Prompt: In the listing below, locate the line containing "6. More parts follow." and the line containing "BEND_Y = ARC_Y". Output both of them and every line between, exactly as written, and nothing more.
---------- Records for this exercise
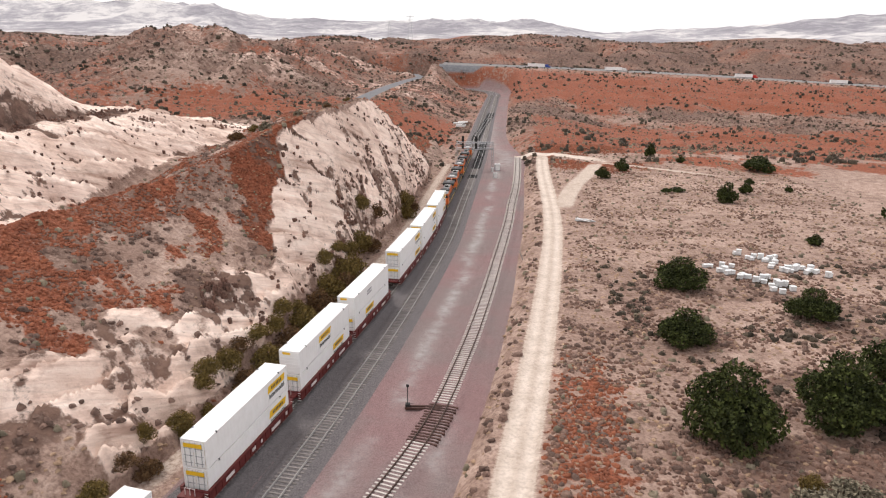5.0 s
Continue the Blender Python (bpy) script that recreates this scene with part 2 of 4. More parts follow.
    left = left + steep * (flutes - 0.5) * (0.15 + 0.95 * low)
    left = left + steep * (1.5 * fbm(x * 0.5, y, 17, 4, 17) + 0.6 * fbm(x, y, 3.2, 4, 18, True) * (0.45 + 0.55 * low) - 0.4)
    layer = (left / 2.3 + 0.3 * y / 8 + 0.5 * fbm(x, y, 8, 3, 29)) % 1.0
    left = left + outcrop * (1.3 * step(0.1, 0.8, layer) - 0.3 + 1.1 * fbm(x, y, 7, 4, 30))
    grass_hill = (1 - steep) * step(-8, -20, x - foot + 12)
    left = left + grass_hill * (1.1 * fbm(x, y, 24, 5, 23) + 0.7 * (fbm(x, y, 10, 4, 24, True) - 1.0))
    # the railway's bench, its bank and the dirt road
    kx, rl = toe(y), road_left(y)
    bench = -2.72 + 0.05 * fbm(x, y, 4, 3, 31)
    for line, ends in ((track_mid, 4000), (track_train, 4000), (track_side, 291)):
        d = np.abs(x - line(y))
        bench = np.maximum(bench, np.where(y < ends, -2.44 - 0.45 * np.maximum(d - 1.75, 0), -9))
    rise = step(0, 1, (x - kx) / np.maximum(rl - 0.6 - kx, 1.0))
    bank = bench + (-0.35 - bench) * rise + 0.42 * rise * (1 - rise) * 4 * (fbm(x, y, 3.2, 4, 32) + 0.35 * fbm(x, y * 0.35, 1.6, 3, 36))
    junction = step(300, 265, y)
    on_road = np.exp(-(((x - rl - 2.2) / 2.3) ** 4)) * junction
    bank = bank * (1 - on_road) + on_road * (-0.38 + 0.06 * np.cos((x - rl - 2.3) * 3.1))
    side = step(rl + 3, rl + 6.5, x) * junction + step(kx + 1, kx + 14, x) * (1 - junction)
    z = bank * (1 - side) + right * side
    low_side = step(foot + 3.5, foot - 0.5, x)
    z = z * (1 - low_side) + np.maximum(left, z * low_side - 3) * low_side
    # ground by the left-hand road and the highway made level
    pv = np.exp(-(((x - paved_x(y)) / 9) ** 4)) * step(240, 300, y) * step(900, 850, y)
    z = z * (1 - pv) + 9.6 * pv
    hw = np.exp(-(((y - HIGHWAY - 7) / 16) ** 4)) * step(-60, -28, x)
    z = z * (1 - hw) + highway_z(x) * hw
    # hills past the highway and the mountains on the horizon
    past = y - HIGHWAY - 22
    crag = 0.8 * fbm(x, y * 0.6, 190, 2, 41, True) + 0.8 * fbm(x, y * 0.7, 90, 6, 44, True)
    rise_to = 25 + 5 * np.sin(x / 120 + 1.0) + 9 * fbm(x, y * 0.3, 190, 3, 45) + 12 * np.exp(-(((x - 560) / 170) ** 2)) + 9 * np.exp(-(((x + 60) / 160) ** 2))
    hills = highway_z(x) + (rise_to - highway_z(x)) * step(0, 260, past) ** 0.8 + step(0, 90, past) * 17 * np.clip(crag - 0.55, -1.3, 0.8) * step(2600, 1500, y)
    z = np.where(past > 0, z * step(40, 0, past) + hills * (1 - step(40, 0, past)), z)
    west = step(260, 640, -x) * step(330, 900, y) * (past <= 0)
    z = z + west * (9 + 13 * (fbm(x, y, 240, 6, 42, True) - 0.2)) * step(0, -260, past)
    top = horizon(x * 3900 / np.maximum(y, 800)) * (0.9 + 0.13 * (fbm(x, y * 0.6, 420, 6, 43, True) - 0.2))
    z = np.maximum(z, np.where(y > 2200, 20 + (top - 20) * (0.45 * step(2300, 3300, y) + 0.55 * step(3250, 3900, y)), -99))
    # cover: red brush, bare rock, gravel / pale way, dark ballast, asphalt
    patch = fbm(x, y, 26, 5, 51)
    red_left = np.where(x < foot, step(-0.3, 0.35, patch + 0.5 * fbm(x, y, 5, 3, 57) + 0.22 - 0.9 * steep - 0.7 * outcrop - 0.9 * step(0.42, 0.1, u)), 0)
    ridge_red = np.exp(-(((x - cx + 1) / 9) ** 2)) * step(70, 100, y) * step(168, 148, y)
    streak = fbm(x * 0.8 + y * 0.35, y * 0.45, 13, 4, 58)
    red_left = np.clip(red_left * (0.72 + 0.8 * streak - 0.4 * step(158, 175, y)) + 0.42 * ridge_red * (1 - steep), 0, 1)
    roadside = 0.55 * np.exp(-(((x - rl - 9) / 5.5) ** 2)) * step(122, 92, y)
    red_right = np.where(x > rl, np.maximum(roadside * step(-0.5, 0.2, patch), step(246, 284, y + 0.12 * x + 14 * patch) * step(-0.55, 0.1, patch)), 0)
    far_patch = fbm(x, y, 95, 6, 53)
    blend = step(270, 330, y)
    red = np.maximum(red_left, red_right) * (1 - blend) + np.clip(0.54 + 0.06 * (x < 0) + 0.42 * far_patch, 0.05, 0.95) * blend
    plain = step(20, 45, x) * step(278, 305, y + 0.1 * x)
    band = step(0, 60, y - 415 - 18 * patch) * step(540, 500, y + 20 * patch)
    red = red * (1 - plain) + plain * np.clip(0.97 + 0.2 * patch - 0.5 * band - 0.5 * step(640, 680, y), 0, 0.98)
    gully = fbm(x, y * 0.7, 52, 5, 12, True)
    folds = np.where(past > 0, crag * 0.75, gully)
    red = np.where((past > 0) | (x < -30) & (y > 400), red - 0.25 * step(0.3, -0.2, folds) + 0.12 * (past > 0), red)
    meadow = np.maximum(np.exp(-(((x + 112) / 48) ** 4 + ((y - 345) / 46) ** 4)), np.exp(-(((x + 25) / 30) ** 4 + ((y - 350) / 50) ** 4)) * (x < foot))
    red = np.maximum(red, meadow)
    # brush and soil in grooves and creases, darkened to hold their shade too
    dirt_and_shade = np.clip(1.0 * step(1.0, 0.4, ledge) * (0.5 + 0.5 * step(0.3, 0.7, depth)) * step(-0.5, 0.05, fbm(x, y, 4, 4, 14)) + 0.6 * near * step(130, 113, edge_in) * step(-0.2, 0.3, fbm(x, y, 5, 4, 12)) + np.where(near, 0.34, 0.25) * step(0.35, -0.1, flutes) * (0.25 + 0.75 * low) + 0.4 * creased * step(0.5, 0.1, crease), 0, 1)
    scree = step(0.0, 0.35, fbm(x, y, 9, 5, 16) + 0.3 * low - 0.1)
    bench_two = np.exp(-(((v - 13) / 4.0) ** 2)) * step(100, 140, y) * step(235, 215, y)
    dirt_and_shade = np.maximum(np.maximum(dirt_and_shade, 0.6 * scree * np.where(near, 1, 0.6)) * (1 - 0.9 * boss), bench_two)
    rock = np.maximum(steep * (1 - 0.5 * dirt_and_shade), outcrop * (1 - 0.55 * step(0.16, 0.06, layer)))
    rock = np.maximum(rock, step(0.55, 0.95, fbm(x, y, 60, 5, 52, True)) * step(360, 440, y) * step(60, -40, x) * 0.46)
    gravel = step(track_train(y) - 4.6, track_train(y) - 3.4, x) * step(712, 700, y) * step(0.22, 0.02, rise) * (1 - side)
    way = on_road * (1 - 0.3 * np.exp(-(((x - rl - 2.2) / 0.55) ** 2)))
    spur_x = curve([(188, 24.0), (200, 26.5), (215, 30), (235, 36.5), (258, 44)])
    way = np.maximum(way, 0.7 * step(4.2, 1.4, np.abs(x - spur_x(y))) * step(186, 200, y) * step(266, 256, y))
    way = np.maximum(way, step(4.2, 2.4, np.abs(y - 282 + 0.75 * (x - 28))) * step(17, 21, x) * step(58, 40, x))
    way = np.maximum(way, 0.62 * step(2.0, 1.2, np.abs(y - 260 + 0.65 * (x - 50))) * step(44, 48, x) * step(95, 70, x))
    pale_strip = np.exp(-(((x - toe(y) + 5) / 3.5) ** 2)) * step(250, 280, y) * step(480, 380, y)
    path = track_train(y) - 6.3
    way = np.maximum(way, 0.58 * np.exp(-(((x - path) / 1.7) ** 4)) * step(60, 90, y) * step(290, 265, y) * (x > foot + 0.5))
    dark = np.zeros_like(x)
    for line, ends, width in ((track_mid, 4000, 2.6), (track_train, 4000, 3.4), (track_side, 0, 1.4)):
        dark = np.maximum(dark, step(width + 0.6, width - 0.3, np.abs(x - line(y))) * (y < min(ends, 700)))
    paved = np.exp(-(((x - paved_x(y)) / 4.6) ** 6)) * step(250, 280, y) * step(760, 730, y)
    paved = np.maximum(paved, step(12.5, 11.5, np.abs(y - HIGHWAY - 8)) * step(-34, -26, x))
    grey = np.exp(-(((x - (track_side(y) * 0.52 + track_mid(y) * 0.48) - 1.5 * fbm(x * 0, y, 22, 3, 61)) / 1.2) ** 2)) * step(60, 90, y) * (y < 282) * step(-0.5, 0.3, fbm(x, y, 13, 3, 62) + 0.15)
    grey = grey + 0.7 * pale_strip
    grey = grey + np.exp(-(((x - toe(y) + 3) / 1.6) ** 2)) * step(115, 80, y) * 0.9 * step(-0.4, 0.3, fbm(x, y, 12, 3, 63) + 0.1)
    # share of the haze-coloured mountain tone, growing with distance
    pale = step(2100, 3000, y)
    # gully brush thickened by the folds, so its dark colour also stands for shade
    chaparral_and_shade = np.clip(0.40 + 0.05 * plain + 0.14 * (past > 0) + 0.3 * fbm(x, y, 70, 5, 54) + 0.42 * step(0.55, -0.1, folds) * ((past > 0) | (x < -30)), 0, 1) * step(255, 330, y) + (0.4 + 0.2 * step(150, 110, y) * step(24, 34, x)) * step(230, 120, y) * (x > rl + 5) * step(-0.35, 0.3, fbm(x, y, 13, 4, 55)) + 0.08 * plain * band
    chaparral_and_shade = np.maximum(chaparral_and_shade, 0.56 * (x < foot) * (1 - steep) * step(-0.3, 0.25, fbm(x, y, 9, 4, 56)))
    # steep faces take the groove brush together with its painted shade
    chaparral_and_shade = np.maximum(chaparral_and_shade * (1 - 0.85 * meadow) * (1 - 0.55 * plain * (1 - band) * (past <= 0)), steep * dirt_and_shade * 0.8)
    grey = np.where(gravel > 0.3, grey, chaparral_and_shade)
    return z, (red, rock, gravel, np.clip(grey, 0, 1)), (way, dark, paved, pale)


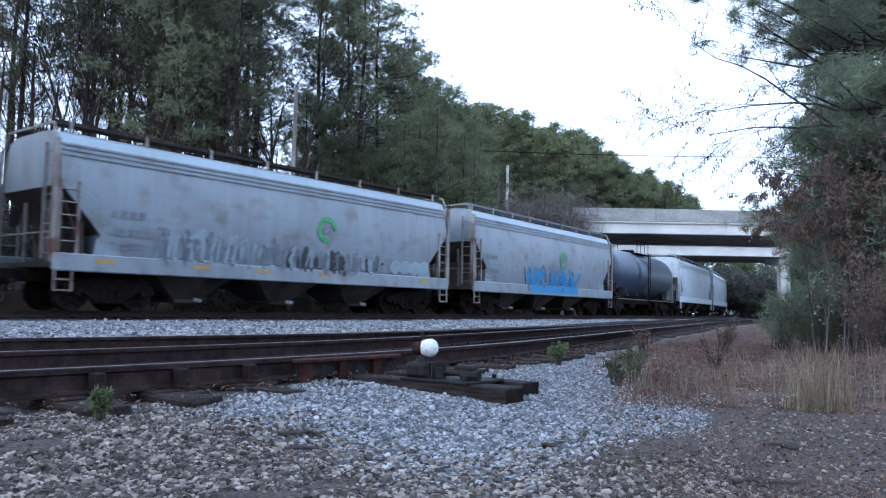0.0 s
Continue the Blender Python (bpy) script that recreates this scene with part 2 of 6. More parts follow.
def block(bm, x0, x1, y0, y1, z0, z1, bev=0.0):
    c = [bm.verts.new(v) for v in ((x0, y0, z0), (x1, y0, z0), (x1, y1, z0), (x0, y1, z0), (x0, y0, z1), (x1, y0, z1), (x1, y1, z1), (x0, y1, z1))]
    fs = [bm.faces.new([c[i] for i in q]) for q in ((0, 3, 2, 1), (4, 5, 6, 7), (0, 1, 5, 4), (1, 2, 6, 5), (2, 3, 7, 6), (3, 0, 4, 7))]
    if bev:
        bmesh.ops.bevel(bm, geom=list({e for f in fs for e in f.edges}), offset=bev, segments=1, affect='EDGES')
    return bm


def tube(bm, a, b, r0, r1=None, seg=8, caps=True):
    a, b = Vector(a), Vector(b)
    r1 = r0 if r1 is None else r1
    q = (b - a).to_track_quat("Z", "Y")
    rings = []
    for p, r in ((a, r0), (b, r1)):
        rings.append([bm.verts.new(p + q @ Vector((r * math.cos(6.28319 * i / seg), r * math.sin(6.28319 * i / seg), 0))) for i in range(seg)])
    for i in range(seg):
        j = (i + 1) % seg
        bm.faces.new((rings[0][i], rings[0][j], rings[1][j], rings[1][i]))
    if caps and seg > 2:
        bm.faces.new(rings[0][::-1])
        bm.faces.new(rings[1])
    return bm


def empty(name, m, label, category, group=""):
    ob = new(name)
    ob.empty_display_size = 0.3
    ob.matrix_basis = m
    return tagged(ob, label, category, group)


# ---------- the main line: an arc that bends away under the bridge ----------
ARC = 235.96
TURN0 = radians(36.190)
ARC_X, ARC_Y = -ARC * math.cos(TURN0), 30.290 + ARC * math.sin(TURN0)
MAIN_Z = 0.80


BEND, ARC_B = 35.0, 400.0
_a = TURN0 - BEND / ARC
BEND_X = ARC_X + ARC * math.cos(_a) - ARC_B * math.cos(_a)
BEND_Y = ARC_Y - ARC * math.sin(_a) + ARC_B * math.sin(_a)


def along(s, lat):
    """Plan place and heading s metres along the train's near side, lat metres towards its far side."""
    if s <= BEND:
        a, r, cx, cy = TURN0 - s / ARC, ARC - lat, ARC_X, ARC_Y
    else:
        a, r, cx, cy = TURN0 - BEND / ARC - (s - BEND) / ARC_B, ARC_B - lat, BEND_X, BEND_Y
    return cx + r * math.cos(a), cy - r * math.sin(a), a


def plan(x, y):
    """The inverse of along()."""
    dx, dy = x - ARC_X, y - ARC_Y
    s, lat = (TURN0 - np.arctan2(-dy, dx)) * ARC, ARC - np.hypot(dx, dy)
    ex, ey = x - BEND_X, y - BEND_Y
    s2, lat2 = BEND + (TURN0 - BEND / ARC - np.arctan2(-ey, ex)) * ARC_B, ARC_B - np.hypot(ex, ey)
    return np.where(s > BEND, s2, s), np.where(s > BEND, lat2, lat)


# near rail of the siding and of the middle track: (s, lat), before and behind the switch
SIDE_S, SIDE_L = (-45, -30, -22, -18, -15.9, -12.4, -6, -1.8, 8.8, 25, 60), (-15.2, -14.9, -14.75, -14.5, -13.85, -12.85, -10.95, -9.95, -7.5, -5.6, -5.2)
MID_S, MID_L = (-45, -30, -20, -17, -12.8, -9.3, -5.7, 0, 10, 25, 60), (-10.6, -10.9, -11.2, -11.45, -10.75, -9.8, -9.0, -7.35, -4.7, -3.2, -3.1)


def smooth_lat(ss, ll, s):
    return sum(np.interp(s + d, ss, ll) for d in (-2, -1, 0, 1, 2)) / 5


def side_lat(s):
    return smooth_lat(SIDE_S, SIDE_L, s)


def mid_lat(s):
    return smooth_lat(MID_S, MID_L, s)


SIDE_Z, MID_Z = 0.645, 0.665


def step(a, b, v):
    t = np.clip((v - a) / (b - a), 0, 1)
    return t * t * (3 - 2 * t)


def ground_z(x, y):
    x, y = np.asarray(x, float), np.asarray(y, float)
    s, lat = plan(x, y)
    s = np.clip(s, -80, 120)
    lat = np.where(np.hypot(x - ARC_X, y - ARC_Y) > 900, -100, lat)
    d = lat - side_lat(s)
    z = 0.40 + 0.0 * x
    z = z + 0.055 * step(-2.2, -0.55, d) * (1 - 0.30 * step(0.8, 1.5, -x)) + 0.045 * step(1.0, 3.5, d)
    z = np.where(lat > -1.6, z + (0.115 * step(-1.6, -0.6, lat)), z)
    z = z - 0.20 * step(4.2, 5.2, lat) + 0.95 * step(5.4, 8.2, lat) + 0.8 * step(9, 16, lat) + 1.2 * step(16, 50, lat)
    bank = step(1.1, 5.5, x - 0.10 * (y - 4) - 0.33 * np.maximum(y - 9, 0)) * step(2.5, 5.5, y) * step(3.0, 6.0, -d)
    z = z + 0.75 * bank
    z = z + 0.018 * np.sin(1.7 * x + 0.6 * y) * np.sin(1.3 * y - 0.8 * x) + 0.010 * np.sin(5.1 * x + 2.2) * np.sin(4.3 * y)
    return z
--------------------
Solution to the exercise:
Continue the Blender Python (bpy) script that recreates this scene with part 2 of 6. More parts follow.
def block(bm, x0, x1, y0, y1, z0, z1, bev=0.0):
    c = [bm.verts.new(v) for v in ((x0, y0, z0), (x1, y0, z0), (x1, y1, z0), (x0, y1, z0), (x0, y0, z1), (x1, y0, z1), (x1, y1, z1), (x0, y1, z1))]
    fs = [bm.faces.new([c[i] for i in q]) for q in ((0, 3, 2, 1), (4, 5, 6, 7), (0, 1, 5, 4), (1, 2, 6, 5), (2, 3, 7, 6), (3, 0, 4, 7))]
    if bev:
        bmesh.ops.bevel(bm, geom=list({e for f in fs for e in f.edges}), offset=bev, segments=1, affect='EDGES')
    return bm


def tube(bm, a, b, r0, r1=None, seg=8, caps=True):
    a, b = Vector(a), Vector(b)
    r1 = r0 if r1 is None else r1
    q = (b - a).to_track_quat("Z", "Y")
    rings = []
    for p, r in ((a, r0), (b, r1)):
        rings.append([bm.verts.new(p + q @ Vector((r * math.cos(6.28319 * i / seg), r * math.sin(6.28319 * i / seg), 0))) for i in range(seg)])
    for i in range(seg):
        j = (i + 1) % seg
        bm.faces.new((rings[0][i], rings[0][j], rings[1][j], rings[1][i]))
    if caps and seg > 2:
        bm.faces.new(rings[0][::-1])
        bm.faces.new(rings[1])
    return bm


def empty(name, m, label, category, group=""):
    ob = new(name)
    ob.empty_display_size = 0.3
    ob.matrix_basis = m
    return tagged(ob, label, category, group)


# ---------- the main line: an arc that bends away under the bridge ----------
ARC = 235.96
TURN0 = radians(36.190)
ARC_X, ARC_Y = -ARC * math.cos(TURN0), 30.290 + ARC * math.sin(TURN0)
MAIN_Z = 0.80


BEND, ARC_B = 35.0, 400.0
_a = TURN0 - BEND / ARC
BEND_X = ARC_X + ARC * math.cos(_a) - ARC_B * math.cos(_a)
BEND_Y = ARC_Y - ARC * math.sin(_a) + ARC_B * math.sin(_a)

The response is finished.